The report argues that almost half (48 per cent) of all corporate data is stored in the cloud nowadays, however just a third of organisations (32 per cent) go for a security-first approach with this data. Further on, the report uncovers that less than a third of organisations (31 per cent) believe it’s their responsibility to keep data safe, at all.
To make matters worse, companies are planning on using the cloud even more. Almost half (48 per cent) have a multi-cloud strategy, opting for the likes of Amazon Web Services (AWS), Microsoft Azure and IBM. On average, organisations use three different cloud service providers, with a quarter (28 per cent) using four or more.
Despite having its sights locked onto the cloud, almost half of organisations still see it as a security risk, particularly when saving consumer data.

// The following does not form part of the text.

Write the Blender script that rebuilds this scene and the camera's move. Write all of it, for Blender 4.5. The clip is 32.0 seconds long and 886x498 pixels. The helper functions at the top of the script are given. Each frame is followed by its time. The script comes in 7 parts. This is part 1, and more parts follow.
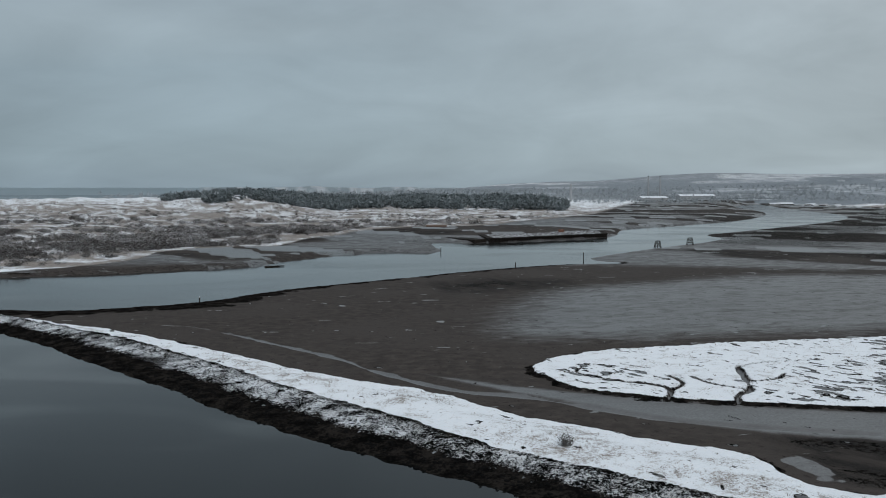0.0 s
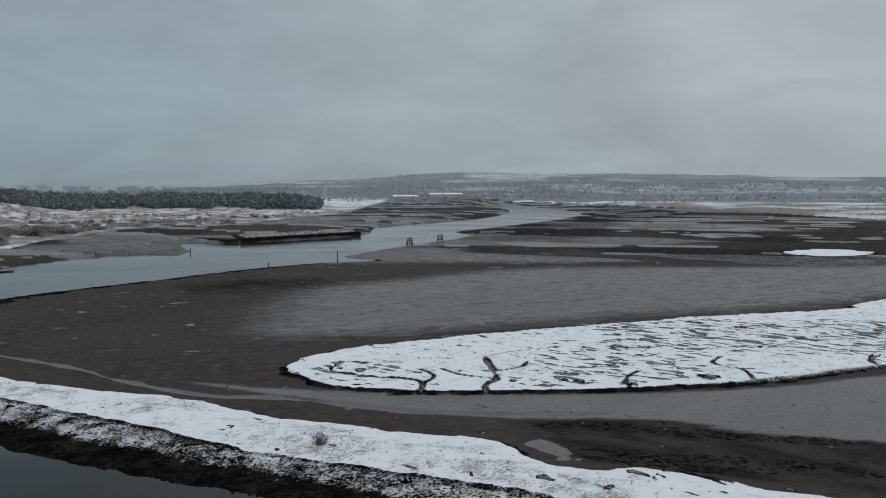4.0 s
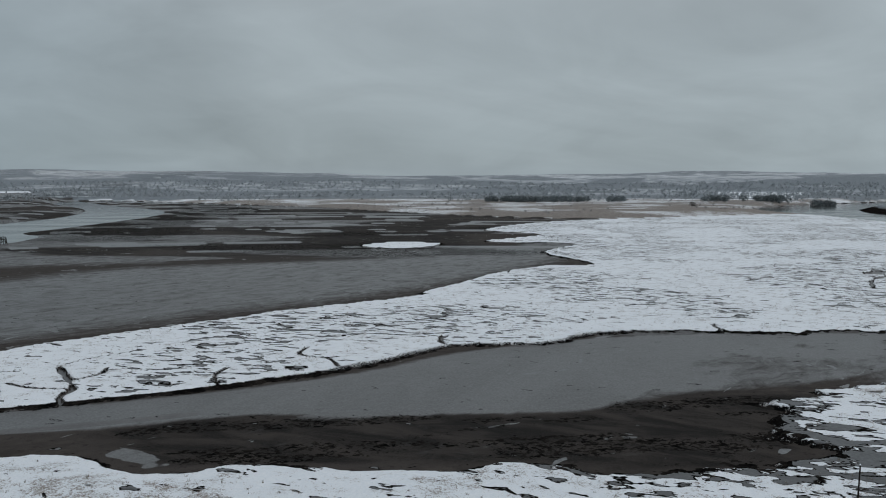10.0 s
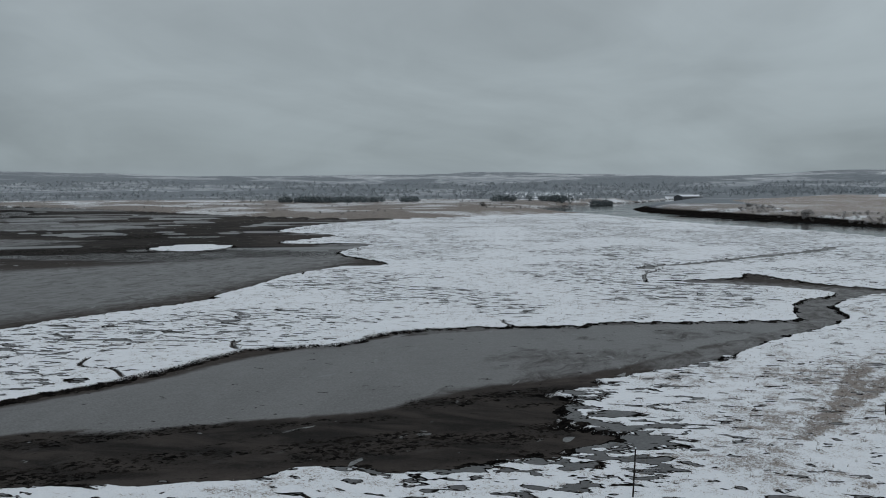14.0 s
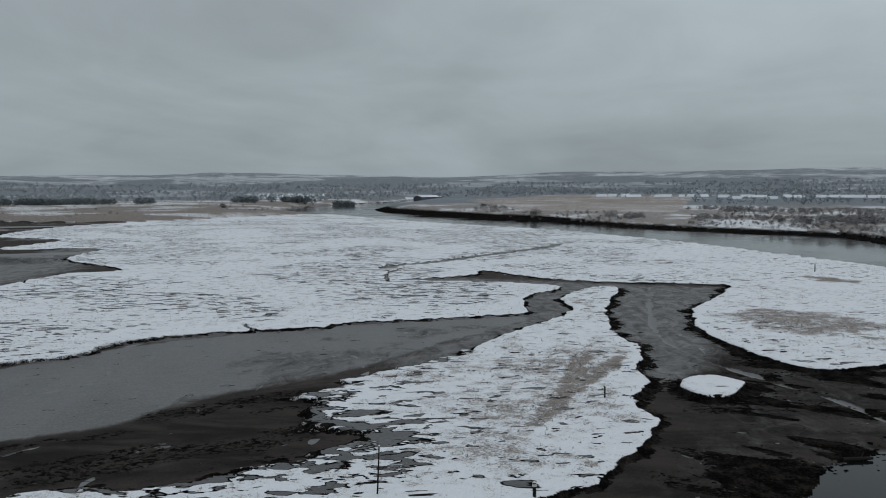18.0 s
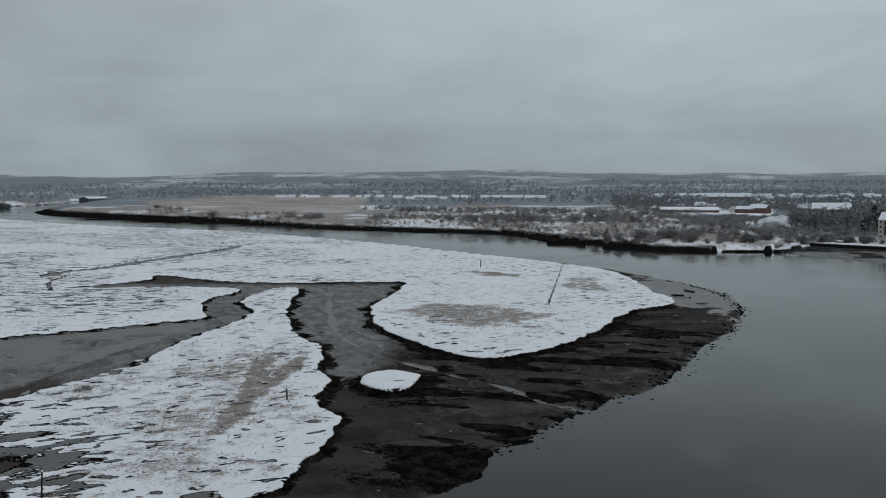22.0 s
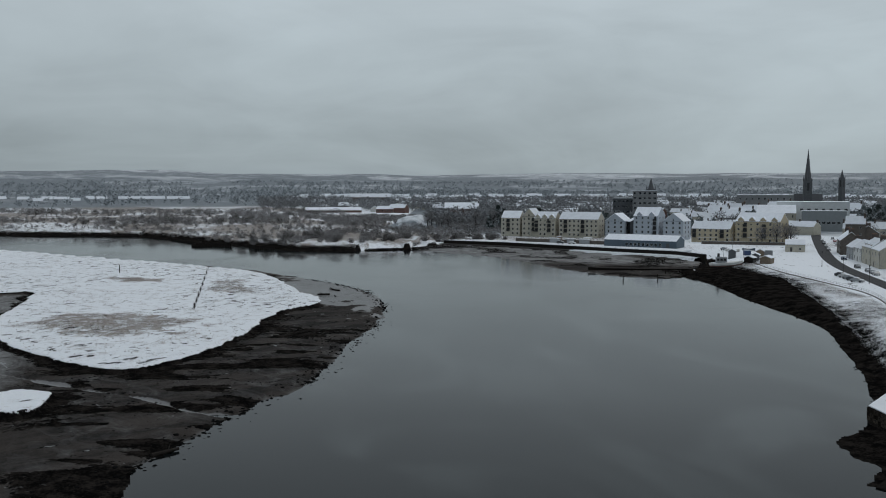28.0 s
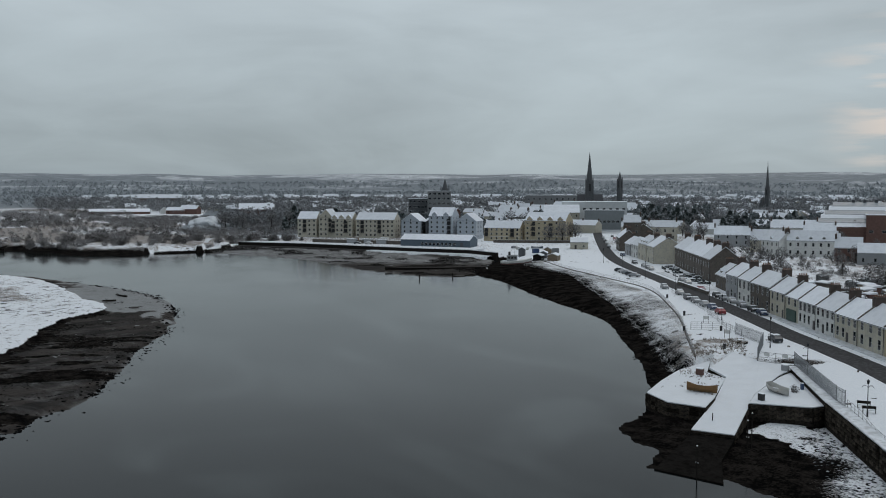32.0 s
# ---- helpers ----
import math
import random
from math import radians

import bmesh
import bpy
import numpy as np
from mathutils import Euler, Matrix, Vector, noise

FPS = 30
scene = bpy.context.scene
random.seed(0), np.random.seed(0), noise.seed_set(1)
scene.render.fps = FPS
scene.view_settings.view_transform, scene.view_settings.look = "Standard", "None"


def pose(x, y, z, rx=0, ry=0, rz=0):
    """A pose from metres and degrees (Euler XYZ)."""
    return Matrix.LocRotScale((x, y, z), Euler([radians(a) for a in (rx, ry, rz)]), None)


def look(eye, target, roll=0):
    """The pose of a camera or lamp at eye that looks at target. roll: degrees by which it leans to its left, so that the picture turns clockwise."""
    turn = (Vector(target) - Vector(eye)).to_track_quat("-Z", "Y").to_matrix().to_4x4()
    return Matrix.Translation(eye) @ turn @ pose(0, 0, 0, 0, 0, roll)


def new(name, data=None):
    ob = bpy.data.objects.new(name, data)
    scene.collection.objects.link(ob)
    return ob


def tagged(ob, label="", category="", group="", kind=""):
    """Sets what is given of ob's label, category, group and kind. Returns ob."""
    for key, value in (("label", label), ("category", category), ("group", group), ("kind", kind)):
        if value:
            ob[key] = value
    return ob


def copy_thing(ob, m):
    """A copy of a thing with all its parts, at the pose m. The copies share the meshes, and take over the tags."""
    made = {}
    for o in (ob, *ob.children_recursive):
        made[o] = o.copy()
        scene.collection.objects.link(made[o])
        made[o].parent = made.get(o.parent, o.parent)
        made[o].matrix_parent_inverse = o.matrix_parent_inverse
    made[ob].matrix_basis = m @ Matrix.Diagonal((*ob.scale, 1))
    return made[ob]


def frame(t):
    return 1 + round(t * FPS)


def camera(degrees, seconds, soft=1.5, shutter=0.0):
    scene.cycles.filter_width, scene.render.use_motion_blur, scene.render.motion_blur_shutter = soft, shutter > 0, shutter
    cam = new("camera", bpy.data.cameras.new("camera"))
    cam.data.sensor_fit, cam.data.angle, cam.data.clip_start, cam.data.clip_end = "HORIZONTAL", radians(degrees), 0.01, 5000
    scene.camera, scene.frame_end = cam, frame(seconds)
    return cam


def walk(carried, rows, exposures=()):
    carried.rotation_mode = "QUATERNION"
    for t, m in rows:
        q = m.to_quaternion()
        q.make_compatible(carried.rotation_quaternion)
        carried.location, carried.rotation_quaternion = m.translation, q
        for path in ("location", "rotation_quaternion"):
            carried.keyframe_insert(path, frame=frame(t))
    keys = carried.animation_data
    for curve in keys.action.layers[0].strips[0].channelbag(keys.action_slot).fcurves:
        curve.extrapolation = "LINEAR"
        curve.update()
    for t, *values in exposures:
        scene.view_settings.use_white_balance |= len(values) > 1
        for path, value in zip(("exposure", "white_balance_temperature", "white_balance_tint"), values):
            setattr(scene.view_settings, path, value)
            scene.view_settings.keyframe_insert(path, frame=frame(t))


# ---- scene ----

In most cases, they also see it as a compliance risk. However, not everyone believes that it’s entirely their obligation to keep the data safe – a third believes they should share this responsibility with the cloud providers, and another third believes this is entirely the cloud provider’s job.
“With businesses increasingly looking to use multiple cloud platforms and providers, it’s vital they understand what data is being stored and where,” said Larry Ponemon, chairman and founder of the Ponemon Institute.
“Not knowing this information makes it essentially impossible to protect the most sensitive data -- ultimately leaving these organisations at risk. We’d encourage all companies to take responsibility for understanding where their data sits to ensure it’s safe and secure.”